Nous parlons ainsi d'interruption volontaire de grossesse, d'IVG au lieu d'avortement – on interrompt la vie d'un enfant comme si elle pouvait reprendre un peu plus tard – nous employons l'expression mourir dans la dignité pour désigner l'euthanasie (les Hollandais préférant celle d'interruption volontaire de la vie). La pilule du lendemain masque un avortement chimique, le préembryon ou amas cellulaire préimplantatoire qualifie le jeune être humain pour le donner plus facilement à la science, les diagnostics prénatal et préimplantatoire occultent des pratiques eugénistes massives et la transposition nucléaire n'est bien que l'autre nom du clonage. La réduction embryonnaire n'est ni plus ni moins que l'élimination d'un jumeau dans le sein de sa mère suite à une procréation artificielle et la santé reproductive est le cheval de bataille des agences internationales onusiennes pour diffuser l'avortement au cœur des pays en voie de développement jugés trop féconds. Nous pourrions allonger cette liste...

Des mots qui tuent

La culture de mort est de fait le vecteur de nouveaux mots, d'un discours obligé et conformiste, qui camouflent des pratiques et des ordres implacables, dans l'espoir que ce qui n'est pas nommé ne sera pas défendu et cessera rapidement d'exister. Dans la langue de l'éthiquement correct, le mot n'est plus un instrument pour désigner mais pour interdire à certaines idées d'accéder à la conscience. Ce nominalisme idéologique établit un nouveau lexique se substituant à la réalité pour mieux l'asservir. Le discours bioéthique est devenu un verbiage qui dessert la vérité, une arme stratégique pour justifier le désir de transgression d'une minorité.

Comment débattre honnêtement avec des protagonistes qui ont autorité pour redéfinir les mots en aménageant a priori la réalité en fonction des buts qu'ils se fixent avant toute discussion ? Ils rêvent de bâtir une construction procédant de leur seul vouloir et de leur seule action, explique Michel Schooyans. Les locuteurs s'auto-légitiment en s'appropriant le pouvoir de définir le langage et en utilisant les mots pour modeler l'homme à leur convenance, pour construire le monde et la société qui leur convient [3].
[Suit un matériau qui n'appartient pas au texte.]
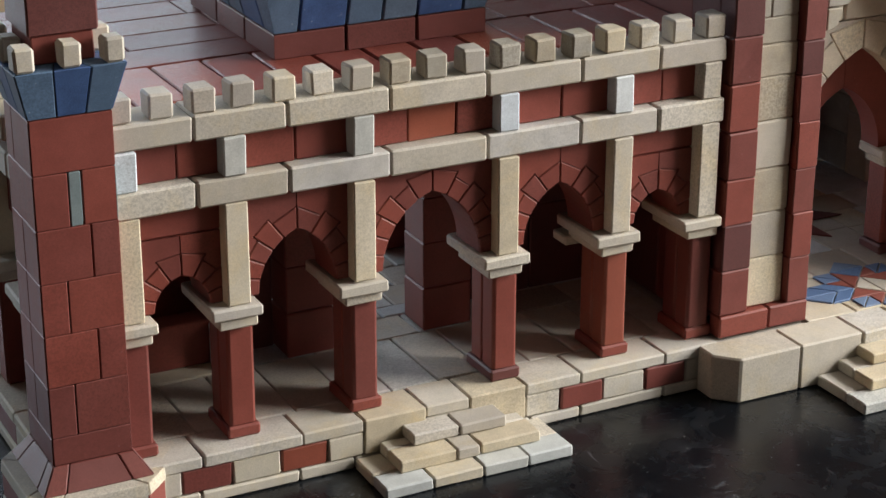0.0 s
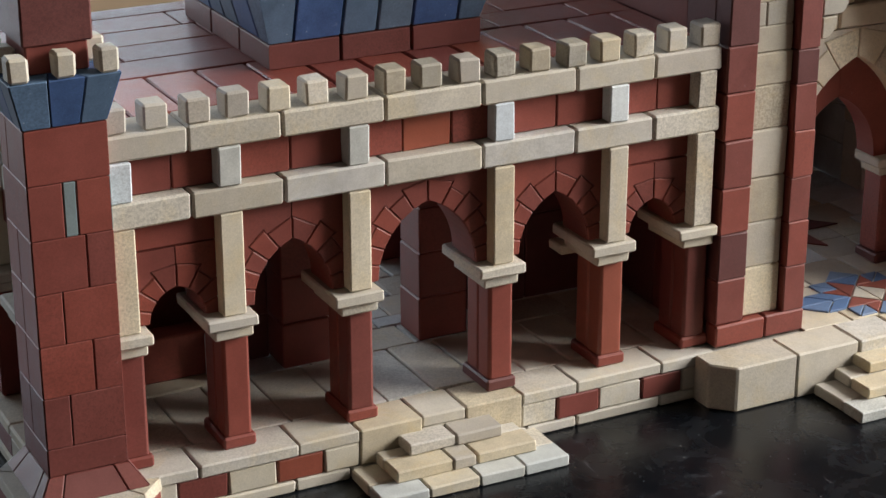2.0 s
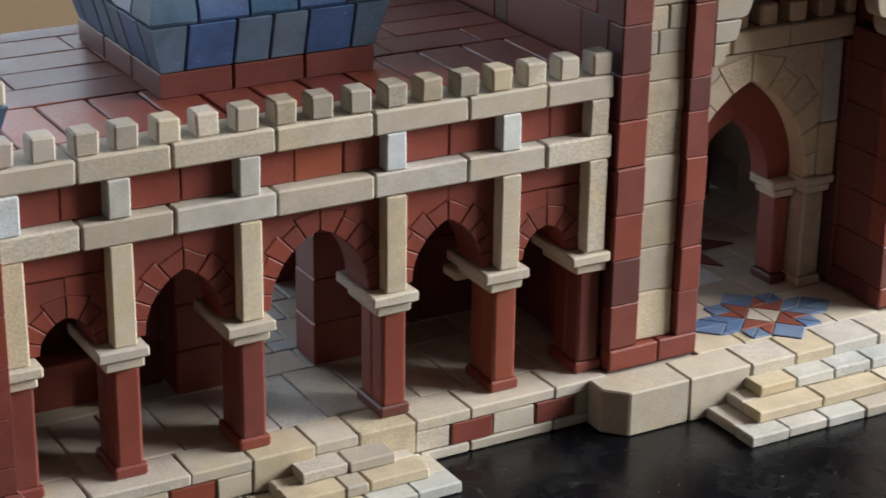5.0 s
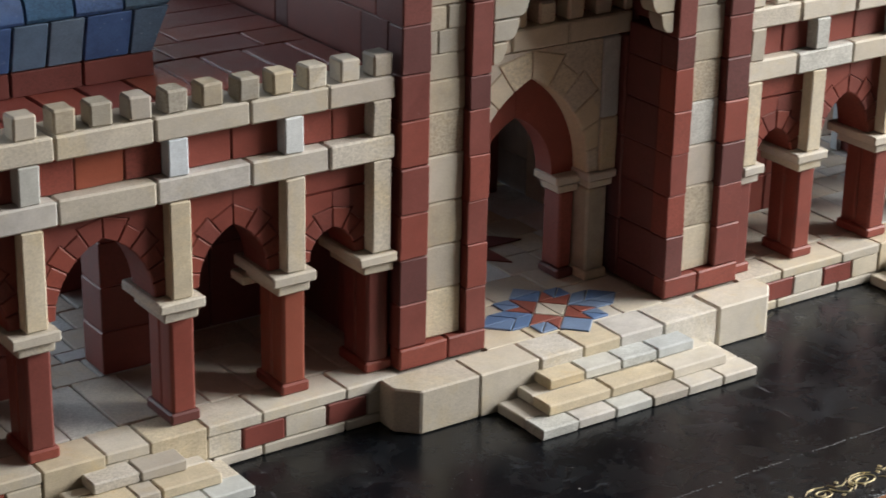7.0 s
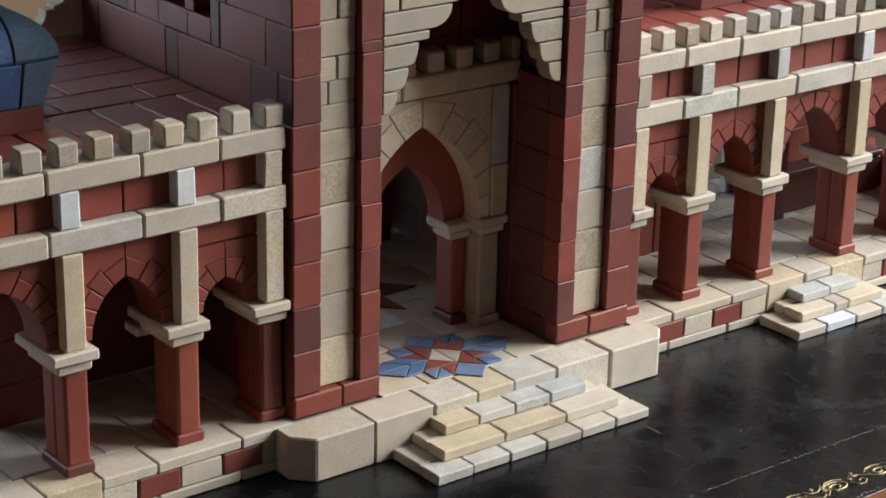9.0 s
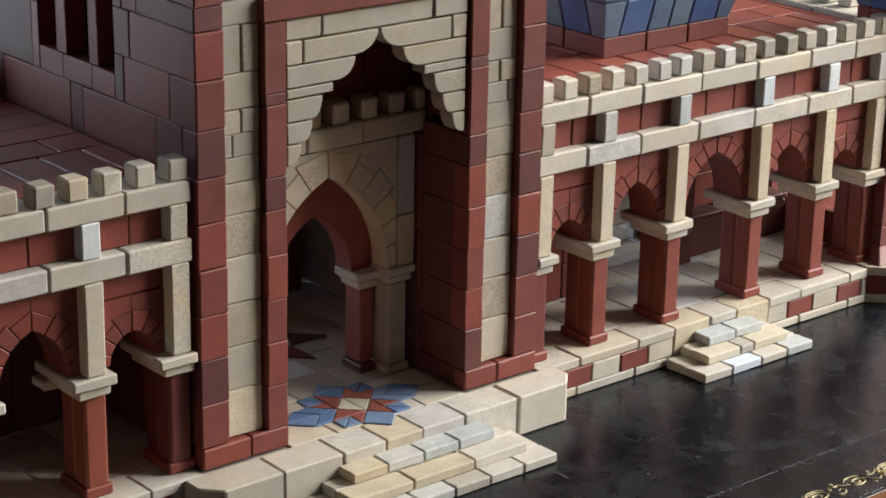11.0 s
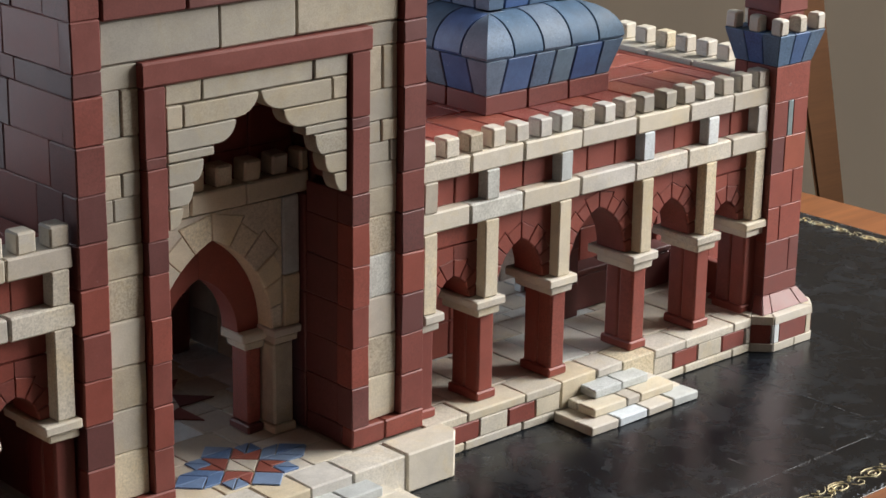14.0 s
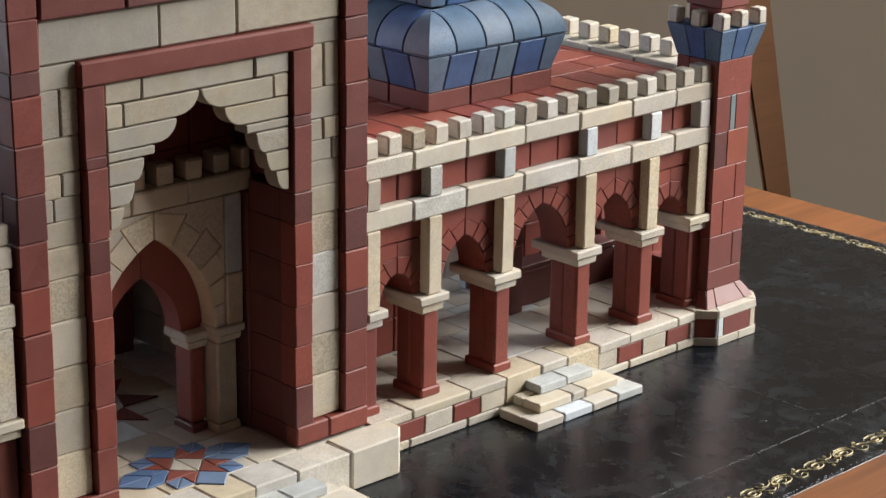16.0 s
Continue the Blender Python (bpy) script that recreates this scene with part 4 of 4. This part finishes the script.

En outre, ce nouveau code moral qui prend sa source dans des sociétés qui se proclament libres et tolérantes, sécrétera des lois qui condamneront les propos inconvenants : délit d'entrave à l'IVG, discrimination homophobe,... L'homme moderne à qui l'on dit qu'il est émancipé n'est pas celui qui agit selon un choix libre et réfléchi mais celui qui adopte les normes morales en cours. Caesar dominus et supra grammaticam, le pouvoir de César s'étend même sur la grammaire, dit l'adage. Parce que mal nommer les choses, c'est ajouter au malheur du monde , selon le mot célèbre de Camus, l'Église nous invite – c'est bien tout l'objet du Lexique des termes ambigus et controversés sur la famille, la vie et les questions éthiques qu'elle a fait publier il y a quelque temps – à ne pas nous soumettre à cette discipline de parole et à proclamer avec courage la vérité. Une vigilance de tous les instants s'impose en effet pour scruter et ausculter ce langage conventionnel et convenu afin de dévoiler les intérêts obscurs auxquels il collabore.

 

*Pierre-Olivier Arduin, responsable de la Commission Bioéthique et Vie humaine pour le diocèse de Fréjus-Toulon.
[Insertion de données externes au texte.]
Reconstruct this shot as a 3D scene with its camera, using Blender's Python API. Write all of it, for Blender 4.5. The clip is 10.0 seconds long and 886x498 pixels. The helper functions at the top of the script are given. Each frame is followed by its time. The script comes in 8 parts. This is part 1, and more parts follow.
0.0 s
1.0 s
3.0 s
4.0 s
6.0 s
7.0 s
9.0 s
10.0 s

[1]Alain Claeys, Les recherches sur le fonctionnement des cellules humaines, Rapport n. 3498, Office parlementaire d'évaluation des choix scientifiques et technologiques, 6 décembre 2006, p. 154.

[2] Pierre-Louis Fagniez, Cellules souches et choix éthiques, Rapport au Premier ministre, La Documentation française, 26 juillet 2006.

[3] Michel Schooyans, Le Terrorisme à visage humain, François-Xavier de Guibert, Paris, 2006, p. 103.